* start GIVEN INFORMATION *

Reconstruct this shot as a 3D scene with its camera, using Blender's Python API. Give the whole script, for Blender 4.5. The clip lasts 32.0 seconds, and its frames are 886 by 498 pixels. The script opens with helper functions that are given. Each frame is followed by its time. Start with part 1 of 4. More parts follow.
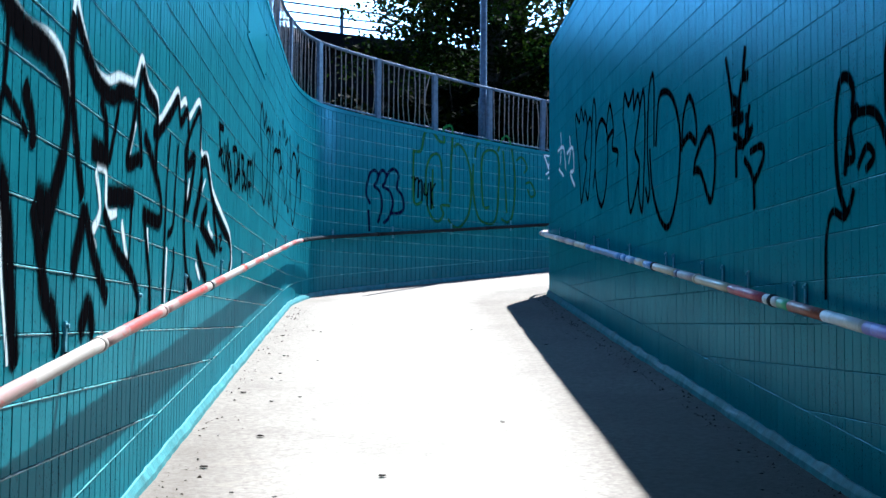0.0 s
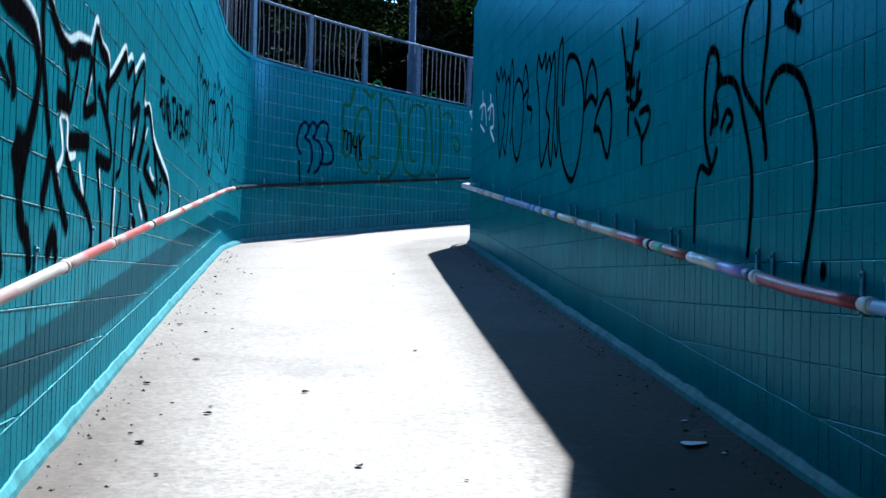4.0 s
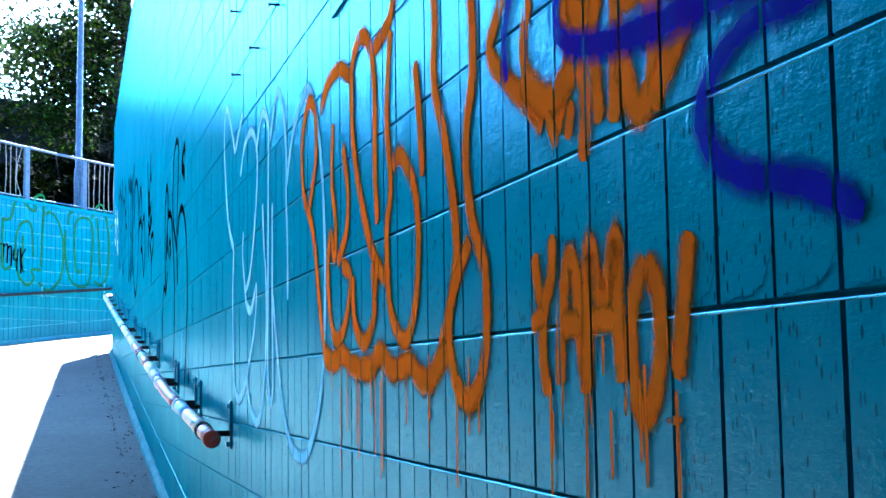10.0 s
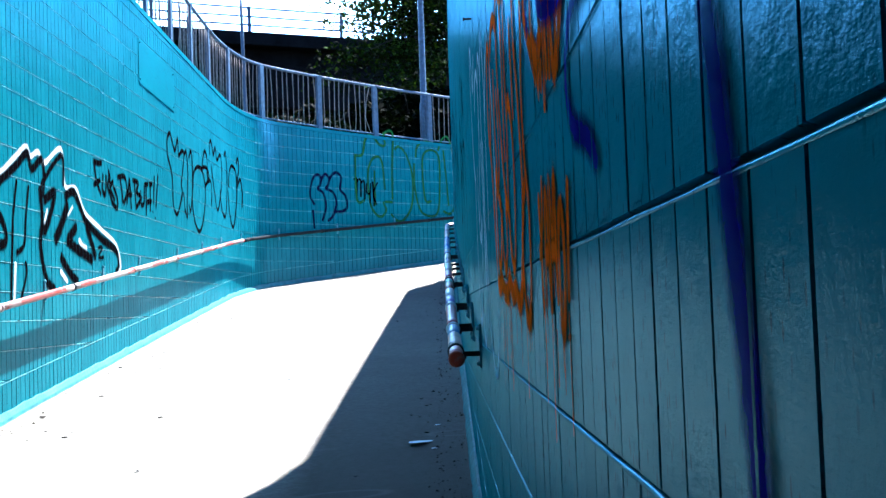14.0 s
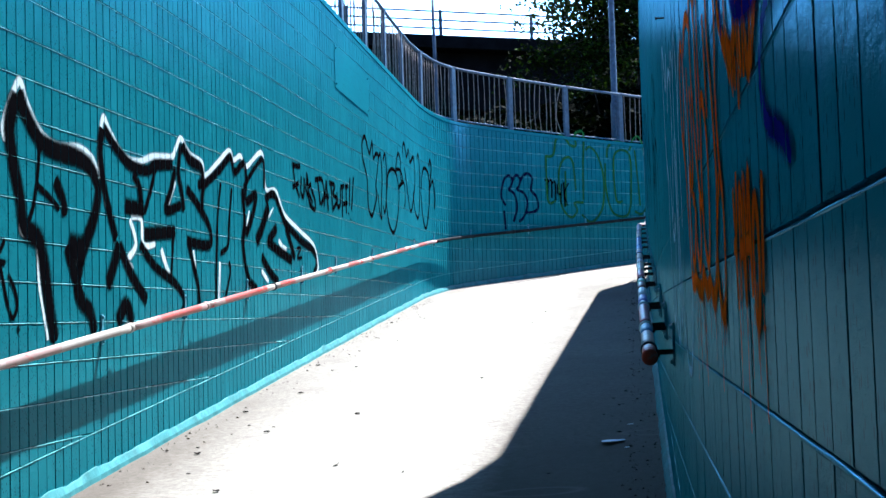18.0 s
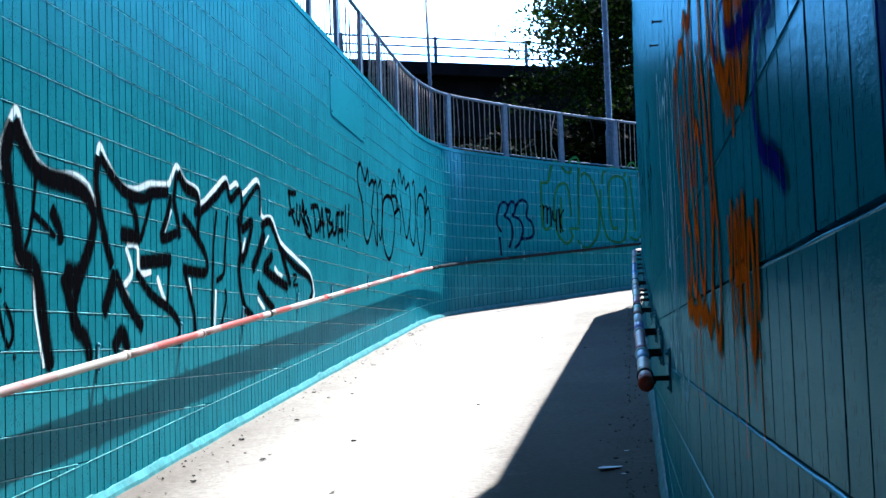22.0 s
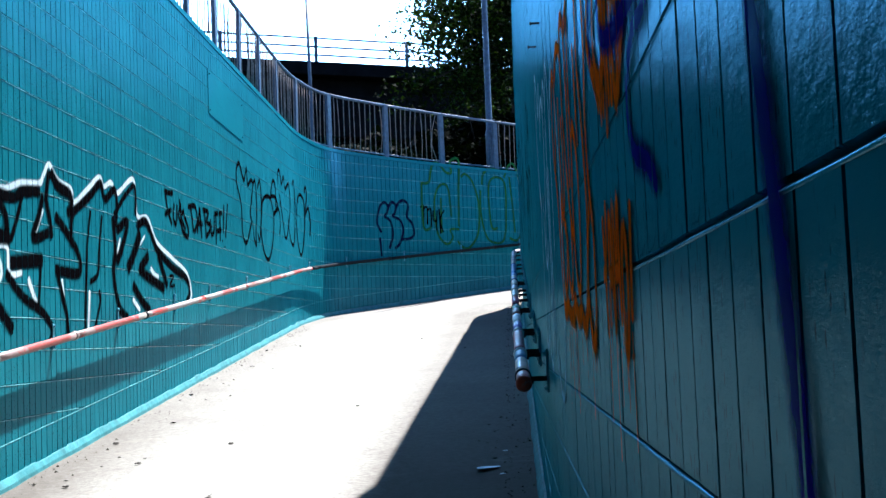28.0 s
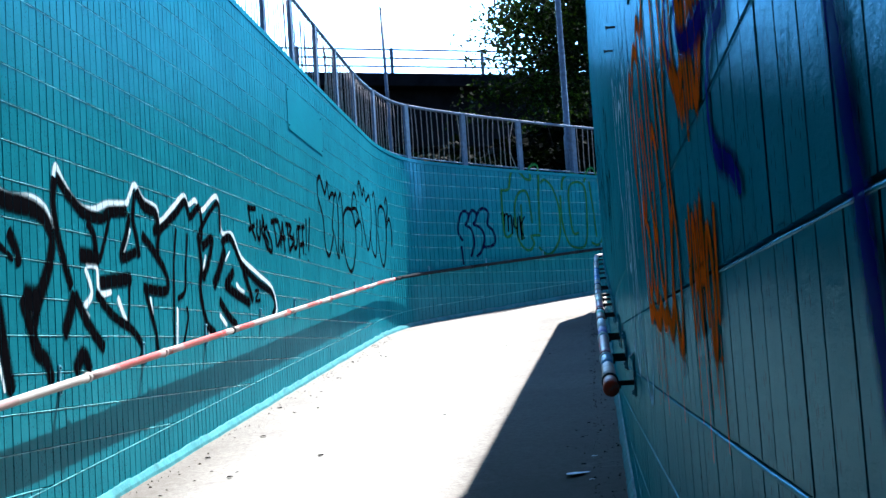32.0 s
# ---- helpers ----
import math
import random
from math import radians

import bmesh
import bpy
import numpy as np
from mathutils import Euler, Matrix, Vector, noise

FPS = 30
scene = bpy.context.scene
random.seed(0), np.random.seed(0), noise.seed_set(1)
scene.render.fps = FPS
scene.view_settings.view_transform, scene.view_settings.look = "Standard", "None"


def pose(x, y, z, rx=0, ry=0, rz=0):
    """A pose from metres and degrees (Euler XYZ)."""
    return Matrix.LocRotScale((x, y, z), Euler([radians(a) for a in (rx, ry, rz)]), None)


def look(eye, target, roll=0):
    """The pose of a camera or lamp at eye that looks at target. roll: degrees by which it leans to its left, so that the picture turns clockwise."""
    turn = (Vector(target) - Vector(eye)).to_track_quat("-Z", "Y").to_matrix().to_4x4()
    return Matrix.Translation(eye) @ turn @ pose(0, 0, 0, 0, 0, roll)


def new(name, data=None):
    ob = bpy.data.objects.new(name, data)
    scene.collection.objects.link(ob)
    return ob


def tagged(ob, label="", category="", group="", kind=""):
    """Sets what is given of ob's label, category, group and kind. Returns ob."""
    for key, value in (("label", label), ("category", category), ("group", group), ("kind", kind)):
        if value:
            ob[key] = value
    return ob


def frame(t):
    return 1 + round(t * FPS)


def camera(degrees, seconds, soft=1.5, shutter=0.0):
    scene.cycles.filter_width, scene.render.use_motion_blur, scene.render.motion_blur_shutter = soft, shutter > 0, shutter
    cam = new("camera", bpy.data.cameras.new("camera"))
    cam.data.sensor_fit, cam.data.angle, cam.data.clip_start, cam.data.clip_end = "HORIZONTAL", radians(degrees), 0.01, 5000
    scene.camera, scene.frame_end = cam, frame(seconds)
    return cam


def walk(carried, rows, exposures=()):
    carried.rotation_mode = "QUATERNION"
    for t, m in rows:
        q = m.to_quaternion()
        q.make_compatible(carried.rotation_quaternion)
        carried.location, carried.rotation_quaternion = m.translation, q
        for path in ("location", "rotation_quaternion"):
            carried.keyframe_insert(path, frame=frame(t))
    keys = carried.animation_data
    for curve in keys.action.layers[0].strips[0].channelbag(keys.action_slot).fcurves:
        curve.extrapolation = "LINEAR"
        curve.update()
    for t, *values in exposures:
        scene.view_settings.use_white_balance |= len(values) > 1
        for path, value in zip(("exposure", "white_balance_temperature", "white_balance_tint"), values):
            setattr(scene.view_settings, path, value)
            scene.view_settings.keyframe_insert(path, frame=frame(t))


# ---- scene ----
cam = camera(34.73, 32.0, soft=1.5)

# seconds, place of the eye, turn to the left, tilt up, roll
PATH = [
    (0.0, -1.662, 2.705, 1.226, -12.21, 4.12, 0.38),
    (0.5, -1.678, 2.072, 1.142, -11.02, 4.11, 0.39),
    (1.0, -1.689, 1.704, 1.099, -9.95, 3.98, 0.66),
    (1.5, -1.682, 1.637, 1.095, -9.49, 4.10, 1.11),
    (2.0, -1.691, 1.640, 1.089, -9.13, 4.34, 1.11),
    (2.5, -1.723, 1.655, 1.082, -9.72, 4.64, 1.17),
    (3.0, -1.748, 1.674, 1.076, -10.63, 4.20, 1.81),
    (3.5, -1.780, 1.694, 1.074, -12.16, 2.31, 0.79),
    (4.0, -1.803, 1.696, 1.100, -15.02, 2.31, 1.24),
    (4.5, -1.780, 1.705, 1.080, -22.83, 4.71, -2.33),
    (6.5, -1.379, 1.287, 1.103, -28.02, 7.57, -7.20),
    (7.0, -1.241, 1.084, 1.082, -31.98, 7.20, -10.09),
    (7.5, -1.081, 0.909, 1.092, -30.38, 6.76, -8.75),
    (8.0, -0.932, 0.666, 1.109, -31.98, 7.43, -9.15),
    (8.5, -0.832, 0.360, 1.119, -30.70, 9.04, -6.41),
    (9.0, -0.724, 0.150, 1.124, -30.67, 7.65, -2.97),
    (9.5, -0.614, -0.037, 1.129, -29.43, 8.58, -1.96),
    (10.0, -0.486, -0.181, 1.113, -24.65, 6.38, -0.81),
    (10.5, -0.355, -0.330, 1.124, -23.16, 7.56, -1.45),
    (11.0, -0.248, -0.473, 1.120, -17.37, 6.89, 0.94),
    (11.5, -0.162, -0.574, 1.131, -15.37, 5.56, 0.80),
    (12.0, -0.104, -0.602, 1.135, -15.15, 4.78, 1.17),
    (12.5, -0.086, -0.605, 1.123, -14.31, 3.98, 0.91),
    (13.0, -0.075, -0.615, 1.112, -14.31, 3.34, -0.86),
    (13.5, -0.066, -0.625, 1.110, -12.35, 3.04, -1.28),
    (14.0, -0.065, -0.642, 1.102, -9.68, 3.52, -2.00),
    (14.5, -0.066, -0.661, 1.091, -8.45, 3.53, -3.13),
    (16.5, -0.084, -0.726, 1.084, -4.63, 3.37, -0.56),
    (17.0, -0.083, -0.729, 1.083, -4.66, 3.95, -0.58),
    (17.5, -0.089, -0.734, 1.085, -3.57, 3.80, -1.28),
    (18.0, -0.086, -0.723, 1.087, -1.98, 3.81, -1.65),
    (18.5, -0.078, -0.699, 1.090, -1.31, 4.44, -1.65),
    (19.0, -0.081, -0.714, 1.091, -1.66, 5.29, -1.88),
    (19.5, -0.080, -0.709, 1.092, -1.44, 5.73, -1.93),
    (20.0, -0.083, -0.715, 1.092, -1.72, 5.50, -1.94),
    (20.5, -0.084, -0.713, 1.093, -1.85, 5.16, -1.86),
    (21.0, -0.086, -0.721, 1.092, -2.16, 5.11, -1.88),
    (21.5, -0.090, -0.734, 1.091, -2.25, 4.95, -1.70),
    (22.0, -0.088, -0.733, 1.089, -2.19, 4.87, -1.83),
    (22.5, -0.085, -0.726, 1.090, -2.17, 4.80, -1.74),
    (23.0, -0.085, -0.724, 1.091, -2.35, 4.83, -1.78),
    (23.5, -0.089, -0.734, 1.090, -2.26, 4.85, -1.93),
    (24.0, -0.089, -0.736, 1.092, -2.11, 4.78, -2.10),
    (24.5, -0.085, -0.722, 1.095, -1.93, 4.89, -2.33),
    (25.0, -0.080, -0.726, 1.089, -3.56, 4.21, -2.32),
    (25.5, -0.087, -0.755, 1.089, -5.73, 3.16, -2.13),
    (27.5, -0.075, -0.710, 1.091, -7.15, 4.23, -2.14),
    (28.0, -0.075, -0.703, 1.092, -7.02, 4.72, -2.20),
    (28.5, -0.075, -0.708, 1.094, -6.89, 5.24, -2.80),
    (29.0, -0.080, -0.720, 1.093, -6.85, 6.19, -2.83),
    (29.5, -0.078, -0.716, 1.092, -6.61, 5.80, -2.97),
    (30.0, -0.074, -0.702, 1.094, -6.37, 5.26, -3.08),
    (30.5, -0.081, -0.720, 1.092, -6.17, 5.19, -3.03),
    (31.0, -0.078, -0.708, 1.094, -5.40, 5.17, -3.35),
    (31.5, -0.079, -0.711, 1.094, -4.35, 5.21, -3.40),
    (32.0, -0.082, -0.722, 1.093, -3.74, 5.20, -3.71),
]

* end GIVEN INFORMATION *

GOAL -
From the line with "scene = bpy.context.scene" through the line with "turn = (Vector(target)", repeat every line exactly, both ends included, and nothing outside that range.

TASK OUTPUT -
scene = bpy.context.scene
random.seed(0), np.random.seed(0), noise.seed_set(1)
scene.render.fps = FPS
scene.view_settings.view_transform, scene.view_settings.look = "Standard", "None"


def pose(x, y, z, rx=0, ry=0, rz=0):
    """A pose from metres and degrees (Euler XYZ)."""
    return Matrix.LocRotScale((x, y, z), Euler([radians(a) for a in (rx, ry, rz)]), None)


def look(eye, target, roll=0):
    """The pose of a camera or lamp at eye that looks at target. roll: degrees by which it leans to its left, so that the picture turns clockwise."""
    turn = (Vector(target) - Vector(eye)).to_track_quat("-Z", "Y").to_matrix().to_4x4()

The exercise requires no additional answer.